-- Begin Dataset content --
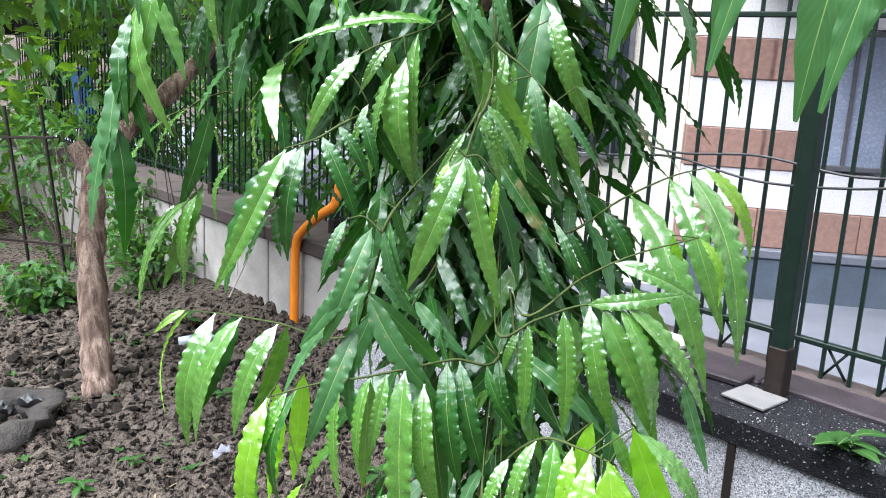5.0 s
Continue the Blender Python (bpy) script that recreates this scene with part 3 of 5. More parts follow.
frond([(0.154, 0.710, 1.037), (0.189, 0.651, 1.028), (0.226, 0.609, 1.015), (0.285, 0.593, 0.958), (0.346, 0.586, 0.909)], [
    (0.18, 0.64, 1.01, 0.158, 0.633, 0.780, 0),
    (0.20, 0.59, 0.96, 0.206, 0.590, 0.750, 1),
    (0.48, 0.290, 0.563, 0.765, 1),
    (0.22, 0.58, 0.94, 0.252, 0.587, 0.818, 1),
    (0.33, 0.359, 0.653, 0.994, 0),
    (0.21, 0.73, 1.12, 0.303, 0.747, 0.956, 1),
    (0.44, 0.361, 0.627, 0.868, 0),
    (0.99, 0.459, 0.601, 0.806, 0),
    (0.29, 0.58, 0.90, 0.369, 0.588, 0.790, 1),
    (0.15, 0.69, 1.02, 0.137, 0.684, 0.893, 0),
    (0.53, 0.353, 0.619, 0.882, 0),
    (0.25, 0.61, 1.02, 0.338, 0.622, 0.936, 0),
    (0.08, 0.177, 0.689, 0.977, 0),
    (0.13, 0.65, 0.98, 0.093, 0.643, 0.915, 0),
])
frond([(0.349, 1.274, 0.292), (0.459, 1.283, 0.330), (0.602, 1.264, 0.353), (0.718, 1.228, 0.359)], [
    (0.18, 0.537, 1.278, 0.089, 0),
    (0.33, 0.589, 1.235, 0.106, 0),
    (0.46, 0.598, 1.236, 0.101, 0),
    (0.63, 0.674, 1.264, 0.113, 1),
    (0.81, 0.721, 1.176, 0.123, 1),
    (0.98, 0.834, 1.198, 0.143, 1),
    (0.38, 1.34, 0.41, 0.494, 1.347, 0.187, 1),
    (0.28, 1.33, 0.38, 0.401, 1.350, 0.169, 1),
    (0.52, 1.32, 0.42, 0.670, 1.344, 0.335, 1),
])
frond([(-0.197, 0.894, 1.195), (-0.326, 0.964, 1.194), (-0.433, 1.032, 1.188), (-0.540, 1.096, 1.178)], [
    (0.97, -0.595, 1.080, 0.985, 2),
    (0.79, -0.540, 1.042, 0.941, 1),
    (0.61, -0.506, 1.000, 0.971, 1),
    (0.38, -0.417, 0.952, 1.004, 1),
    (1.00, -0.599, 1.085, 1.139, 2),
])
frond([(0.037, 0.731, 1.255), (0.087, 0.737, 1.269), (0.146, 0.750, 1.284), (0.203, 0.736, 1.286)], [
    (0.56, 0.117, 0.745, 1.109, 1),
    (0.74, 0.183, 0.749, 1.112, 1),
    (0.93, 0.232, 0.744, 1.107, 1),
    (0.97, 0.301, 0.751, 1.126, 1),
    (0.72, 0.278, 0.765, 1.292, 1),
    (0.31, 0.066, 0.734, 1.124, 1),
    (0.23, 0.043, 0.731, 1.199, 1),
    (0.82, 0.241, 0.752, 1.088, 1),
])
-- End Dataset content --
> Problem description
Transcribe the whole listing, character for character, but not its images.

> Answer in full
5.0 s
Continue the Blender Python (bpy) script that recreates this scene with part 3 of 5. More parts follow.
frond([(0.154, 0.710, 1.037), (0.189, 0.651, 1.028), (0.226, 0.609, 1.015), (0.285, 0.593, 0.958), (0.346, 0.586, 0.909)], [
    (0.18, 0.64, 1.01, 0.158, 0.633, 0.780, 0),
    (0.20, 0.59, 0.96, 0.206, 0.590, 0.750, 1),
    (0.48, 0.290, 0.563, 0.765, 1),
    (0.22, 0.58, 0.94, 0.252, 0.587, 0.818, 1),
    (0.33, 0.359, 0.653, 0.994, 0),
    (0.21, 0.73, 1.12, 0.303, 0.747, 0.956, 1),
    (0.44, 0.361, 0.627, 0.868, 0),
    (0.99, 0.459, 0.601, 0.806, 0),
    (0.29, 0.58, 0.90, 0.369, 0.588, 0.790, 1),
    (0.15, 0.69, 1.02, 0.137, 0.684, 0.893, 0),
    (0.53, 0.353, 0.619, 0.882, 0),
    (0.25, 0.61, 1.02, 0.338, 0.622, 0.936, 0),
    (0.08, 0.177, 0.689, 0.977, 0),
    (0.13, 0.65, 0.98, 0.093, 0.643, 0.915, 0),
])
frond([(0.349, 1.274, 0.292), (0.459, 1.283, 0.330), (0.602, 1.264, 0.353), (0.718, 1.228, 0.359)], [
    (0.18, 0.537, 1.278, 0.089, 0),
    (0.33, 0.589, 1.235, 0.106, 0),
    (0.46, 0.598, 1.236, 0.101, 0),
    (0.63, 0.674, 1.264, 0.113, 1),
    (0.81, 0.721, 1.176, 0.123, 1),
    (0.98, 0.834, 1.198, 0.143, 1),
    (0.38, 1.34, 0.41, 0.494, 1.347, 0.187, 1),
    (0.28, 1.33, 0.38, 0.401, 1.350, 0.169, 1),
    (0.52, 1.32, 0.42, 0.670, 1.344, 0.335, 1),
])
frond([(-0.197, 0.894, 1.195), (-0.326, 0.964, 1.194), (-0.433, 1.032, 1.188), (-0.540, 1.096, 1.178)], [
    (0.97, -0.595, 1.080, 0.985, 2),
    (0.79, -0.540, 1.042, 0.941, 1),
    (0.61, -0.506, 1.000, 0.971, 1),
    (0.38, -0.417, 0.952, 1.004, 1),
    (1.00, -0.599, 1.085, 1.139, 2),
])
frond([(0.037, 0.731, 1.255), (0.087, 0.737, 1.269), (0.146, 0.750, 1.284), (0.203, 0.736, 1.286)], [
    (0.56, 0.117, 0.745, 1.109, 1),
    (0.74, 0.183, 0.749, 1.112, 1),
    (0.93, 0.232, 0.744, 1.107, 1),
    (0.97, 0.301, 0.751, 1.126, 1),
    (0.72, 0.278, 0.765, 1.292, 1),
    (0.31, 0.066, 0.734, 1.124, 1),
    (0.23, 0.043, 0.731, 1.199, 1),
    (0.82, 0.241, 0.752, 1.088, 1),
])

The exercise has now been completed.